Smallfilms

· culture ·

BBC4 has been running an animation season recently, showing old and new animations and running documentaries about them. I caught one about Smallfilms — a tiny animation studio run by Oliver Postgate and Peter Firmin which produced classic animations like The Clangers, Bagpuss, Noggin the Nog and Ivor the Engine. For any Brit of my generation, these programmes were an integral part of our childhood. They were simple, beautifully drawn and with whimsical, delightful stories. Even as a child I thought that they also had a deliciously melancholy air as well — particularly Noggin the Nog.
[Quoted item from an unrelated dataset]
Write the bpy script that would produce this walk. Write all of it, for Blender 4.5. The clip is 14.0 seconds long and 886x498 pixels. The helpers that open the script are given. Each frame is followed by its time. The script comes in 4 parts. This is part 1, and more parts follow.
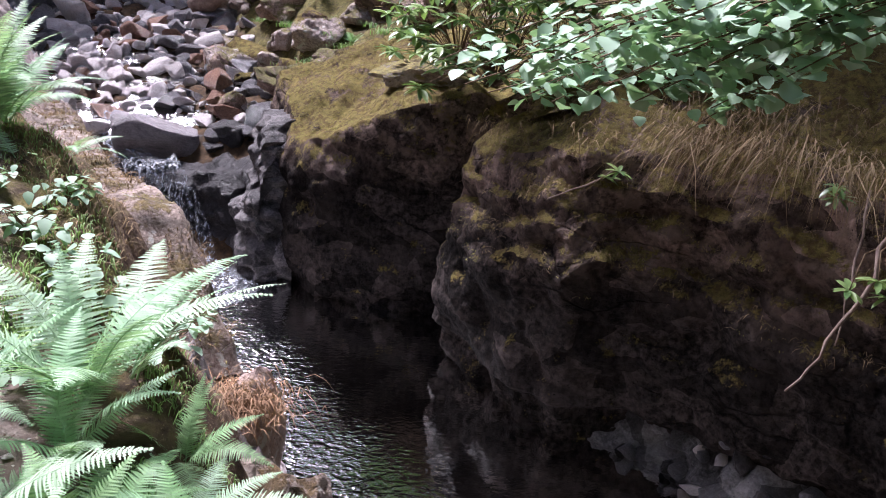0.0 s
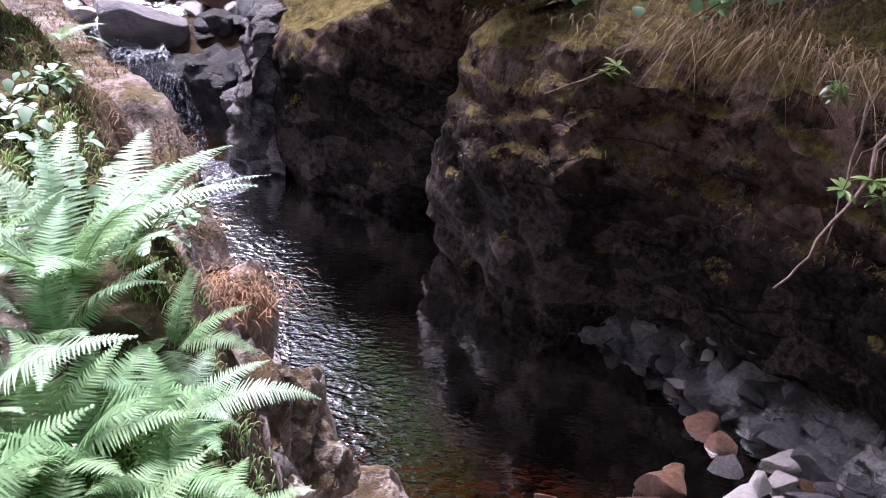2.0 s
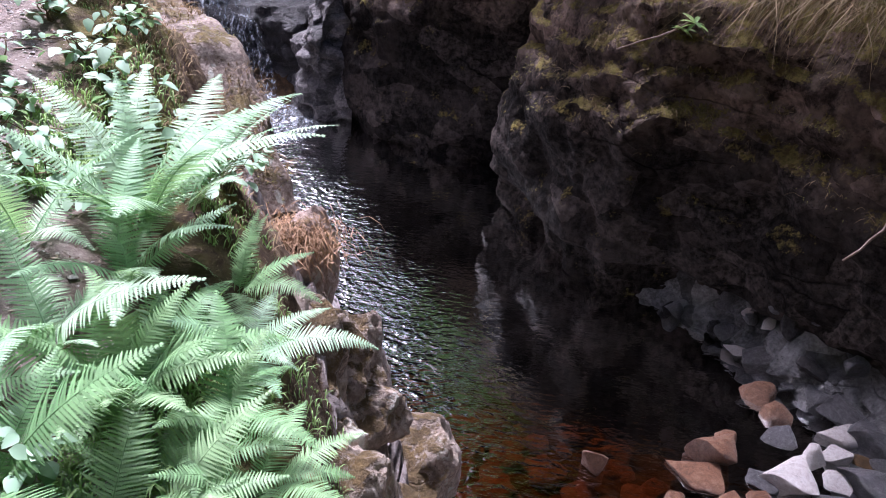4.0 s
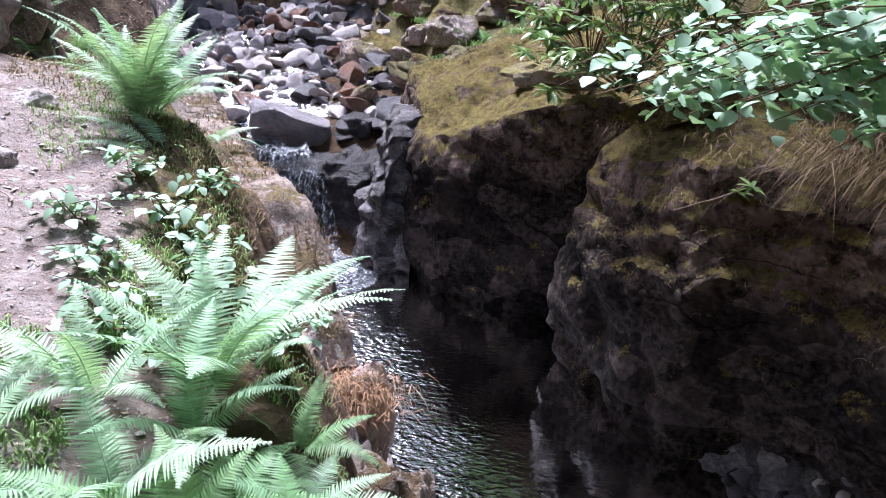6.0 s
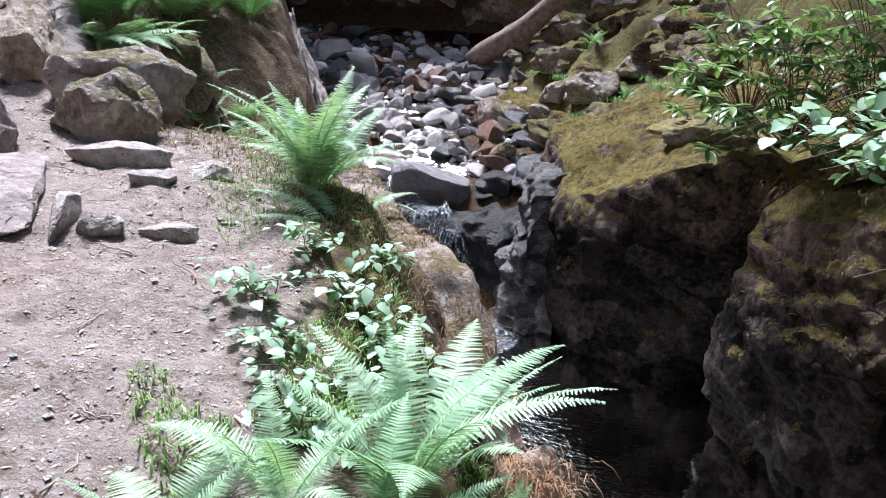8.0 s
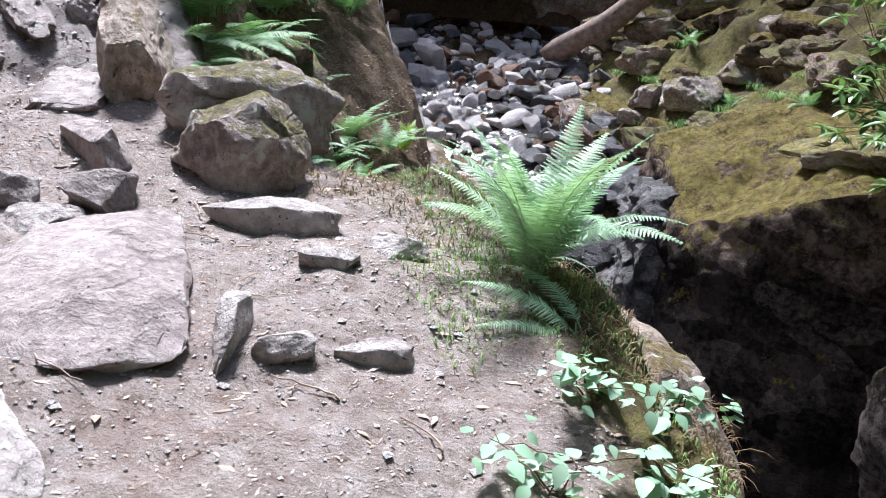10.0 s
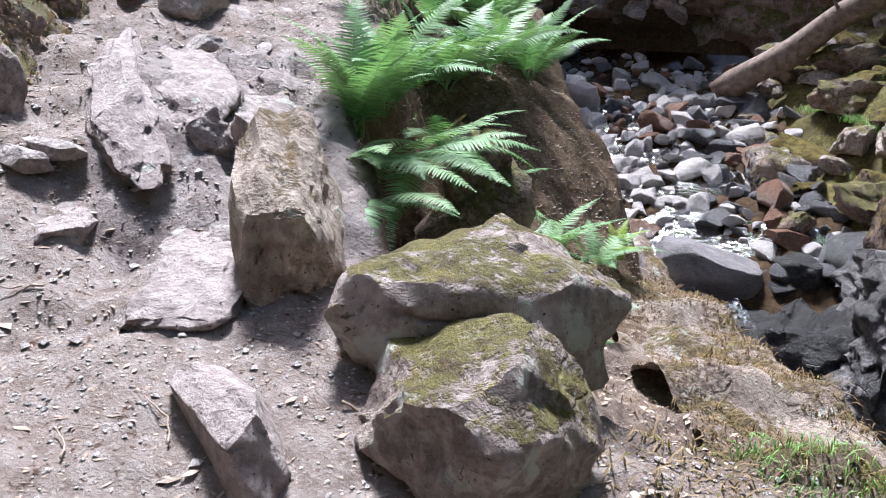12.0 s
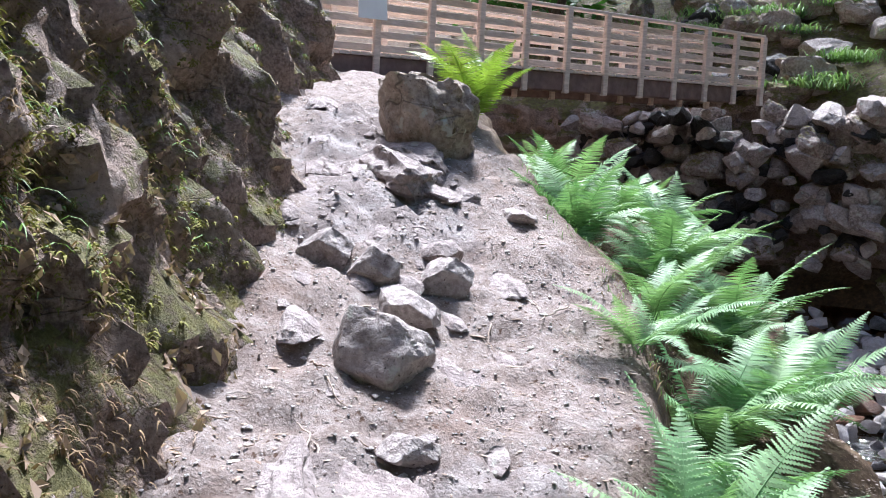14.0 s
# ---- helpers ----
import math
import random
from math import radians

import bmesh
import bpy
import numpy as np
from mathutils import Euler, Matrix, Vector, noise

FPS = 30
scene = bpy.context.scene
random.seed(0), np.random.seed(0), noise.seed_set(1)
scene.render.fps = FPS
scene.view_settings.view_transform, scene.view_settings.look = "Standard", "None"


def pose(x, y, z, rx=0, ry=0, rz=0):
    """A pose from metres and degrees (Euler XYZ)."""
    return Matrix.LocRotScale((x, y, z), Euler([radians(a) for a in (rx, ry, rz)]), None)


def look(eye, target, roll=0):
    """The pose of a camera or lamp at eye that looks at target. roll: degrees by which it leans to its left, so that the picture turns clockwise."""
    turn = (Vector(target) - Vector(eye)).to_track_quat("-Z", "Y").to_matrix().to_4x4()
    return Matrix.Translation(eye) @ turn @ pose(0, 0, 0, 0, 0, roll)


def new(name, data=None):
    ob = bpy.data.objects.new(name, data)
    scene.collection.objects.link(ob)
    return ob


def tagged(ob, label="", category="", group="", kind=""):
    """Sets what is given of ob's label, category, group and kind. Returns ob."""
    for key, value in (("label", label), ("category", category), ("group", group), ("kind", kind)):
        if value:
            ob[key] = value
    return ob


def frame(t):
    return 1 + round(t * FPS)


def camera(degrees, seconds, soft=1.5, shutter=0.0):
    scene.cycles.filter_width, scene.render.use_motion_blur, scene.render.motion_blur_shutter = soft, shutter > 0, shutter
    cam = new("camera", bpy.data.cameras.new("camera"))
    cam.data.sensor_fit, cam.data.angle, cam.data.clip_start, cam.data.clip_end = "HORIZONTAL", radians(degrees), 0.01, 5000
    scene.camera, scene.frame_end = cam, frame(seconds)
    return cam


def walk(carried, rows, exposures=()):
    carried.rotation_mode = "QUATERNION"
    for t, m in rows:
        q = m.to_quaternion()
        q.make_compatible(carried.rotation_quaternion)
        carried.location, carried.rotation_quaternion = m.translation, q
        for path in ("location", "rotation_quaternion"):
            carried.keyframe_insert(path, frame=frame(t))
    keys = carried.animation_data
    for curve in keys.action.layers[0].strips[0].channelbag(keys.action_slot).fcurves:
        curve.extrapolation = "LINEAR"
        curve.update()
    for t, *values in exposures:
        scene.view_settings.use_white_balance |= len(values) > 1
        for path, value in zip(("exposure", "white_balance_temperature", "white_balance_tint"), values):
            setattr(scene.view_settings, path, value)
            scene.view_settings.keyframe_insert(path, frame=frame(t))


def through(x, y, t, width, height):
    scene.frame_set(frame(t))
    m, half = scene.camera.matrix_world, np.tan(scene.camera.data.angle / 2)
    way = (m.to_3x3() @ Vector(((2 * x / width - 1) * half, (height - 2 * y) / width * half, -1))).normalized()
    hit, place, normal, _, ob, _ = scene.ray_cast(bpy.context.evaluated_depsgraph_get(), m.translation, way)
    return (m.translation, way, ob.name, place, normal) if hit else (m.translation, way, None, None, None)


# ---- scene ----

Smallfilms was literally a cottage industry. In fact, it was a stable industry, as all the films were made in an empty stable attached to Peter Firmin's cottage. Peter did all the drawing and backgrounds and made the models, while Oliver did the narration, wrote the stories, did the stop-motion animation and the editing. Their budget was minuscule, so everything was handmade, picked up in junk shops or lashed together with sellotape. In the film, Oliver proudly showed off a piece of apparatus he made to dim the lights, which was made of junk and rotated one click at a time. When you wanted to raise the lights, you just had to move the elastic band — ingenious! I also love the fact that the Clangers had Meccano skeletons.

The Clangers — for the uninitiated — were small, knitted pink creatures who looked like a cross between a mouse and an anteater. They lived inside a moon which had a core of soup, tended by the Soup Dragon, and populated by orange blobs called Froglets and an Iron Chicken. The Clangers' dialogue was provided by swanee whistles. Amazingly, they actually wrote full scripts and then 'spoke' them with the whistles. Apparently, they got told off for one 'line' which went, "Sod it, the bloody thing's stuck again". I still love the Clangers, particularly Tiny Clanger.